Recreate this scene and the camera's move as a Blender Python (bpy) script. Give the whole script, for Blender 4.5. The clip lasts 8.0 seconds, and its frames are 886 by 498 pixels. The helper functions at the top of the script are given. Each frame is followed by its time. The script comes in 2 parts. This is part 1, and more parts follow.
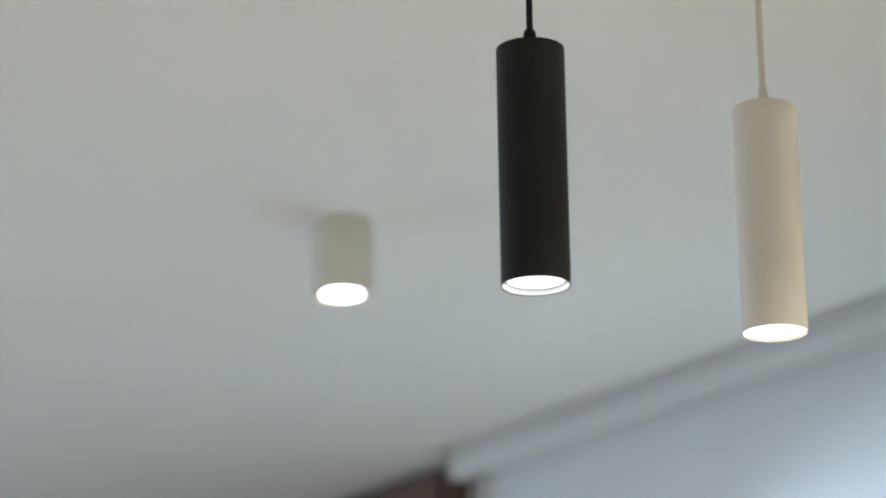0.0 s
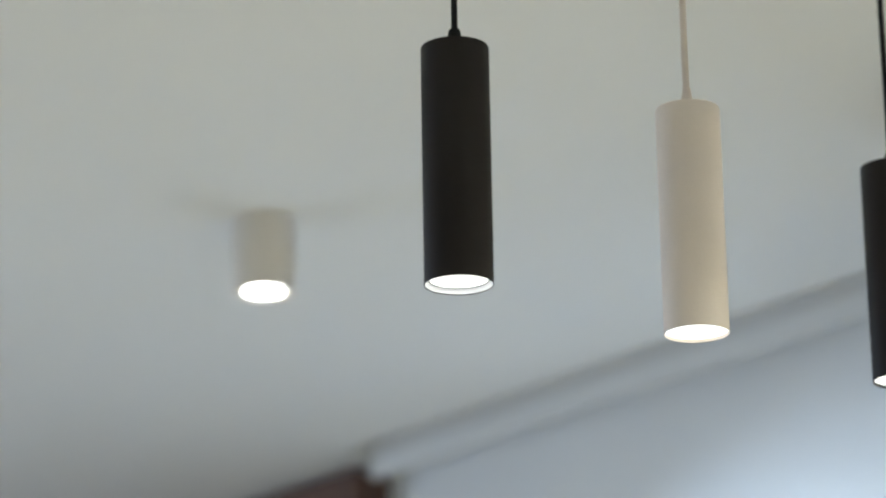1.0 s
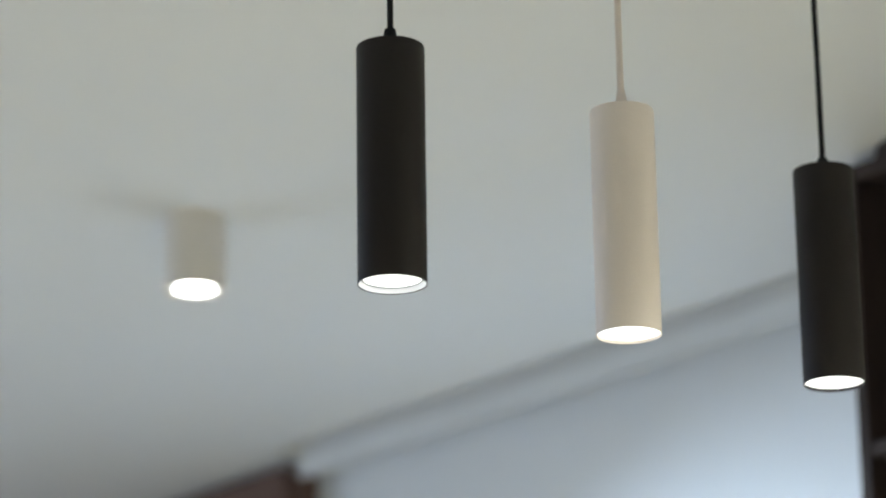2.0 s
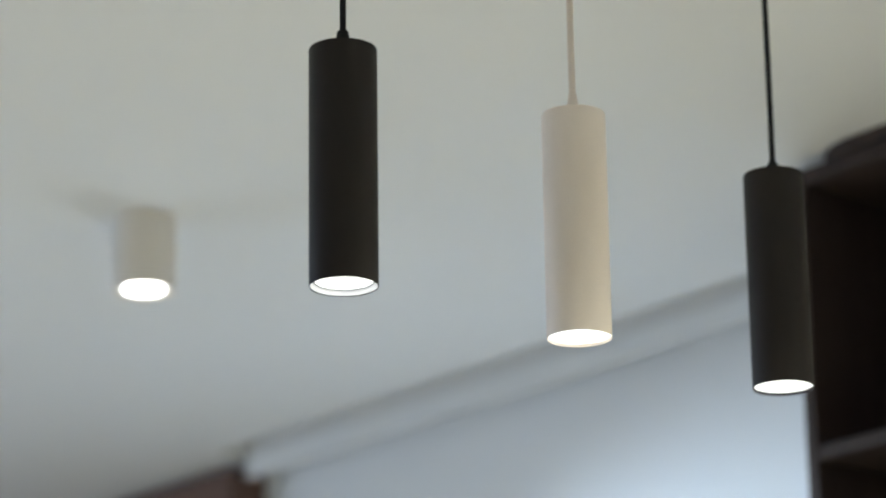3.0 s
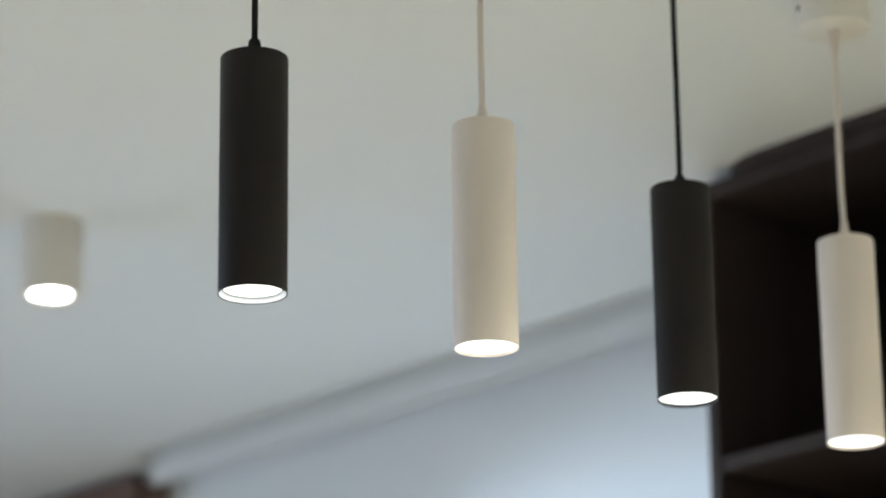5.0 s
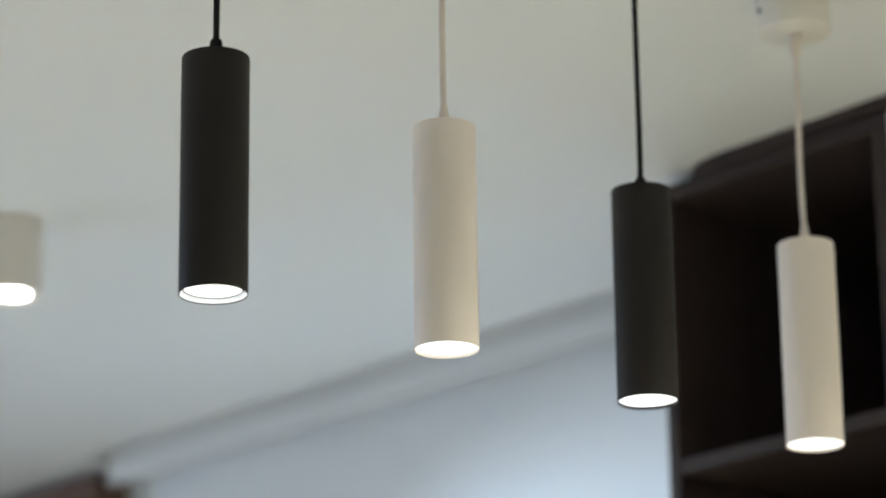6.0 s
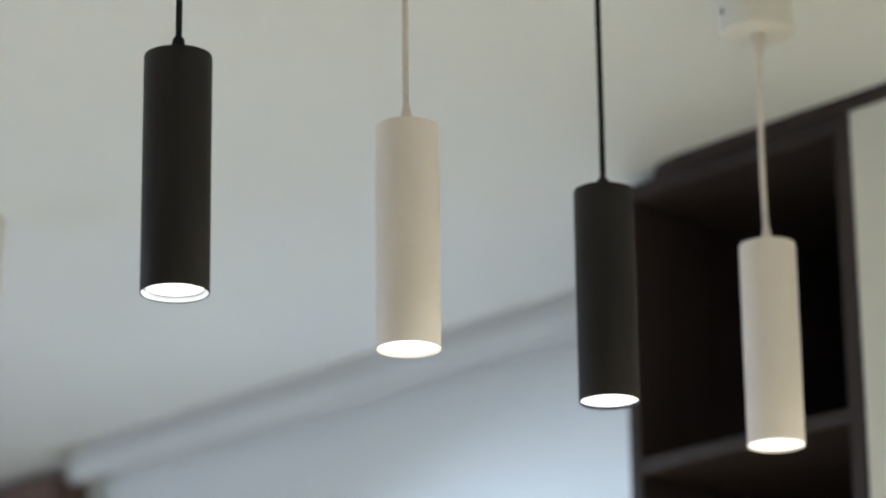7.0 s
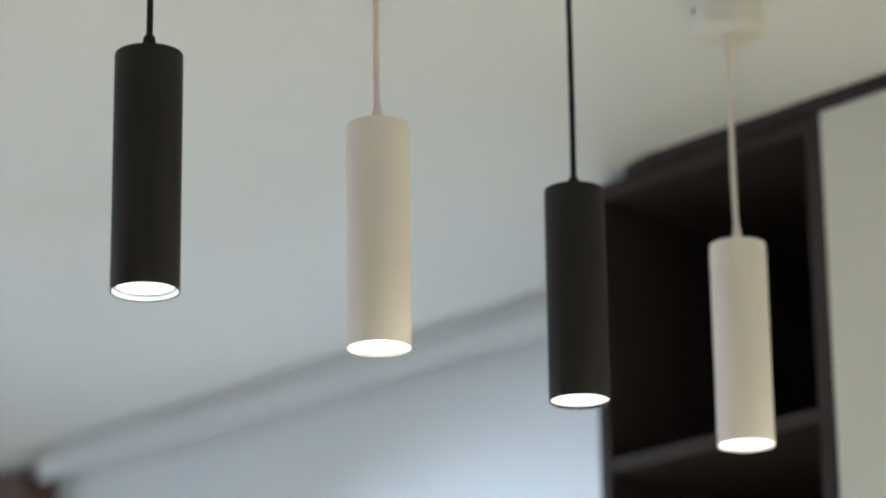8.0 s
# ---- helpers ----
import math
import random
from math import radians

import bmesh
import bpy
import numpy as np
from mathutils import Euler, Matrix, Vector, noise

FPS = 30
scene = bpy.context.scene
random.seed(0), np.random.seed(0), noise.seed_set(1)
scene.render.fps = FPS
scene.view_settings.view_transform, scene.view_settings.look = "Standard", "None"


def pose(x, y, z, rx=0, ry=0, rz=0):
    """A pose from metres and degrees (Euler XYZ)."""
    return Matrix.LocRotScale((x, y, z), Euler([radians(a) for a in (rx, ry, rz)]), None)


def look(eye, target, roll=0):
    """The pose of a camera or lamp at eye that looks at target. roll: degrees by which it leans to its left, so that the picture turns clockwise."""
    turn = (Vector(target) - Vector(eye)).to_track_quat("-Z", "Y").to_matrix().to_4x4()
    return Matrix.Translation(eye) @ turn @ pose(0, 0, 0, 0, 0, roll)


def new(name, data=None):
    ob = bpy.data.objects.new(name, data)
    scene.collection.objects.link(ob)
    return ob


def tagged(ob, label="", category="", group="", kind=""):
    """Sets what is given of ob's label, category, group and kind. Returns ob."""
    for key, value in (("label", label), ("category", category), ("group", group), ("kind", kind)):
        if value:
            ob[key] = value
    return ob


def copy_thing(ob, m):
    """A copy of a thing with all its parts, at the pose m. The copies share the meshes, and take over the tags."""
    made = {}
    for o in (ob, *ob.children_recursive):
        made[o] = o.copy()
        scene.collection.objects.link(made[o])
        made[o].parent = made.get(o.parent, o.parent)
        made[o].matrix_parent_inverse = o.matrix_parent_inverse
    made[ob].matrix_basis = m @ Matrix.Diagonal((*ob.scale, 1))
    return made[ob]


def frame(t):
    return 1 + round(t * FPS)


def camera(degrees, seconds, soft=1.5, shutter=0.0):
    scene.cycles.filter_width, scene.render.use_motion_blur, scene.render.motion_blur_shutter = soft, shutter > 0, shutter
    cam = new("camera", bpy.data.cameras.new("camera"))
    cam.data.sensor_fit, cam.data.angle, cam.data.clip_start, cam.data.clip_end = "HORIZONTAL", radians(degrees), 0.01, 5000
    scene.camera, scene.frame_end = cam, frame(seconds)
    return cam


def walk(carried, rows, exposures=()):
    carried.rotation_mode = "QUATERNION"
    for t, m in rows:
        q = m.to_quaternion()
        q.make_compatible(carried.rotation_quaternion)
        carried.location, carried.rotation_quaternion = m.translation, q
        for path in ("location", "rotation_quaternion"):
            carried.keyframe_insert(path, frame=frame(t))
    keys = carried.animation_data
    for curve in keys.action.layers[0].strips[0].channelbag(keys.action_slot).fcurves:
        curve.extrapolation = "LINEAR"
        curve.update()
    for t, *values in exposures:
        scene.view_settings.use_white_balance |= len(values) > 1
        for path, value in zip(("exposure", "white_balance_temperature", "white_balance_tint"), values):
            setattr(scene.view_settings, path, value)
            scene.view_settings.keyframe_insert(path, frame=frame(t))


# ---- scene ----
# A long lens on a tripod pans along a row of four pendant lamps in a showroom.
# x runs along the cabinet wall, y towards it, z up.

# ---- camera ----
cam = camera(16.588, 8.0, soft=1.9)
cam.data.dof.use_dof = True
cam.data.dof.focus_distance = 2.74
cam.data.dof.aperture_fstop = 3.5

PATH = [  # seconds, x, y, z, pitch, lean, yaw
    (0.0, 0.0021, 0.0229, 1.4487, 17.675, 0.910, 54.431),
    (0.5, 0.0017, 0.0216, 1.4498, 17.623, 0.944, 53.595),
    (1.0, 0.0005, 0.0201, 1.4496, 17.605, 0.948, 52.839),
    (1.5, -0.0007, 0.0181, 1.4490, 17.593, 0.882, 52.081),
    (3.0, -0.0022, 0.0105, 1.4507, 17.564, 0.831, 50.359),
    (3.5, 0.0004, 0.0073, 1.4500, 17.592, 0.785, 49.877),
    (4.0, 0.0034, 0.0032, 1.4489, 17.623, 0.723, 49.422),
    (4.5, 0.0049, 0.0000, 1.4477, 17.670, 0.724, 48.922),
    (6.0, 0.0027, -0.0009, 1.4476, 17.724, 0.729, 47.654),
    (6.5, 0.0017, -0.0007, 1.4480, 17.715, 0.718, 47.266),
    (7.0, 0.0013, -0.0002, 1.4490, 17.686, 0.753, 46.896),
    (7.5, 0.0010, -0.0002, 1.4493, 17.672, 0.799, 46.580),
    (8.0, 0.0000, 0.0000, 1.4500, 17.651, 0.793, 46.300),
]
walk(cam, [(t, pose(x, y, z, 90 + p, 0, w) @ pose(0, 0, 0, 0, 0, -r)) for t, x, y, z, p, r, w in PATH],
     exposures=[(0.0, -0.22), (8.0, -0.12)])

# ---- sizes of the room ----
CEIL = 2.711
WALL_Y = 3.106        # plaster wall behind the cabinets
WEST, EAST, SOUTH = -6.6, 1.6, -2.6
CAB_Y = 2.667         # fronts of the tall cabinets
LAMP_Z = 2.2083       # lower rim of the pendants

# ---- light ----
world = bpy.data.worlds.new("sky")
scene.world = world
world.use_nodes = True
sky = world.node_tree.nodes.new("ShaderNodeTexSky")
sky.sky_type, sky.sun_disc = "NISHITA", False
sky.sun_elevation, sky.sun_rotation = radians(35), radians(120)
world.node_tree.nodes["Background"].inputs["Strength"].default_value = 0.1
world.node_tree.links.new(sky.outputs[0], world.node_tree.nodes["Background"].inputs["Color"])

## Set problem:
Exclude every picture and copy the remaining data exactly.

## Solution to the exercise:
Recreate this scene and the camera's move as a Blender Python (bpy) script. Give the whole script, for Blender 4.5. The clip lasts 8.0 seconds, and its frames are 886 by 498 pixels. The helper functions at the top of the script are given. Each frame is followed by its time. The script comes in 2 parts. This is part 1, and more parts follow.
0.0 s
1.0 s
2.0 s
3.0 s
5.0 s
6.0 s
7.0 s
8.0 s
# ---- helpers ----
import math
import random
from math import radians

import bmesh
import bpy
import numpy as np
from mathutils import Euler, Matrix, Vector, noise

FPS = 30
scene = bpy.context.scene
random.seed(0), np.random.seed(0), noise.seed_set(1)
scene.render.fps = FPS
scene.view_settings.view_transform, scene.view_settings.look = "Standard", "None"


def pose(x, y, z, rx=0, ry=0, rz=0):
    """A pose from metres and degrees (Euler XYZ)."""
    return Matrix.LocRotScale((x, y, z), Euler([radians(a) for a in (rx, ry, rz)]), None)


def look(eye, target, roll=0):
    """The pose of a camera or lamp at eye that looks at target. roll: degrees by which it leans to its left, so that the picture turns clockwise."""
    turn = (Vector(target) - Vector(eye)).to_track_quat("-Z", "Y").to_matrix().to_4x4()
    return Matrix.Translation(eye) @ turn @ pose(0, 0, 0, 0, 0, roll)


def new(name, data=None):
    ob = bpy.data.objects.new(name, data)
    scene.collection.objects.link(ob)
    return ob


def tagged(ob, label="", category="", group="", kind=""):
    """Sets what is given of ob's label, category, group and kind. Returns ob."""
    for key, value in (("label", label), ("category", category), ("group", group), ("kind", kind)):
        if value:
            ob[key] = value
    return ob


def copy_thing(ob, m):
    """A copy of a thing with all its parts, at the pose m. The copies share the meshes, and take over the tags."""
    made = {}
    for o in (ob, *ob.children_recursive):
        made[o] = o.copy()
        scene.collection.objects.link(made[o])
        made[o].parent = made.get(o.parent, o.parent)
        made[o].matrix_parent_inverse = o.matrix_parent_inverse
    made[ob].matrix_basis = m @ Matrix.Diagonal((*ob.scale, 1))
    return made[ob]


def frame(t):
    return 1 + round(t * FPS)


def camera(degrees, seconds, soft=1.5, shutter=0.0):
    scene.cycles.filter_width, scene.render.use_motion_blur, scene.render.motion_blur_shutter = soft, shutter > 0, shutter
    cam = new("camera", bpy.data.cameras.new("camera"))
    cam.data.sensor_fit, cam.data.angle, cam.data.clip_start, cam.data.clip_end = "HORIZONTAL", radians(degrees), 0.01, 5000
    scene.camera, scene.frame_end = cam, frame(seconds)
    return cam


def walk(carried, rows, exposures=()):
    carried.rotation_mode = "QUATERNION"
    for t, m in rows:
        q = m.to_quaternion()
        q.make_compatible(carried.rotation_quaternion)
        carried.location, carried.rotation_quaternion = m.translation, q
        for path in ("location", "rotation_quaternion"):
            carried.keyframe_insert(path, frame=frame(t))
    keys = carried.animation_data
    for curve in keys.action.layers[0].strips[0].channelbag(keys.action_slot).fcurves:
        curve.extrapolation = "LINEAR"
        curve.update()
    for t, *values in exposures:
        scene.view_settings.use_white_balance |= len(values) > 1
        for path, value in zip(("exposure", "white_balance_temperature", "white_balance_tint"), values):
            setattr(scene.view_settings, path, value)
            scene.view_settings.keyframe_insert(path, frame=frame(t))


# ---- scene ----
# A long lens on a tripod pans along a row of four pendant lamps in a showroom.
# x runs along the cabinet wall, y towards it, z up.

# ---- camera ----
cam = camera(16.588, 8.0, soft=1.9)
cam.data.dof.use_dof = True
cam.data.dof.focus_distance = 2.74
cam.data.dof.aperture_fstop = 3.5

PATH = [  # seconds, x, y, z, pitch, lean, yaw
    (0.0, 0.0021, 0.0229, 1.4487, 17.675, 0.910, 54.431),
    (0.5, 0.0017, 0.0216, 1.4498, 17.623, 0.944, 53.595),
    (1.0, 0.0005, 0.0201, 1.4496, 17.605, 0.948, 52.839),
    (1.5, -0.0007, 0.0181, 1.4490, 17.593, 0.882, 52.081),
    (3.0, -0.0022, 0.0105, 1.4507, 17.564, 0.831, 50.359),
    (3.5, 0.0004, 0.0073, 1.4500, 17.592, 0.785, 49.877),
    (4.0, 0.0034, 0.0032, 1.4489, 17.623, 0.723, 49.422),
    (4.5, 0.0049, 0.0000, 1.4477, 17.670, 0.724, 48.922),
    (6.0, 0.0027, -0.0009, 1.4476, 17.724, 0.729, 47.654),
    (6.5, 0.0017, -0.0007, 1.4480, 17.715, 0.718, 47.266),
    (7.0, 0.0013, -0.0002, 1.4490, 17.686, 0.753, 46.896),
    (7.5, 0.0010, -0.0002, 1.4493, 17.672, 0.799, 46.580),
    (8.0, 0.0000, 0.0000, 1.4500, 17.651, 0.793, 46.300),
]
walk(cam, [(t, pose(x, y, z, 90 + p, 0, w) @ pose(0, 0, 0, 0, 0, -r)) for t, x, y, z, p, r, w in PATH],
     exposures=[(0.0, -0.22), (8.0, -0.12)])

# ---- sizes of the room ----
CEIL = 2.711
WALL_Y = 3.106        # plaster wall behind the cabinets
WEST, EAST, SOUTH = -6.6, 1.6, -2.6
CAB_Y = 2.667         # fronts of the tall cabinets
LAMP_Z = 2.2083       # lower rim of the pendants

# ---- light ----
world = bpy.data.worlds.new("sky")
scene.world = world
world.use_nodes = True
sky = world.node_tree.nodes.new("ShaderNodeTexSky")
sky.sky_type, sky.sun_disc = "NISHITA", False
sky.sun_elevation, sky.sun_rotation = radians(35), radians(120)
world.node_tree.nodes["Background"].inputs["Strength"].default_value = 0.1
world.node_tree.links.new(sky.outputs[0], world.node_tree.nodes["Background"].inputs["Color"])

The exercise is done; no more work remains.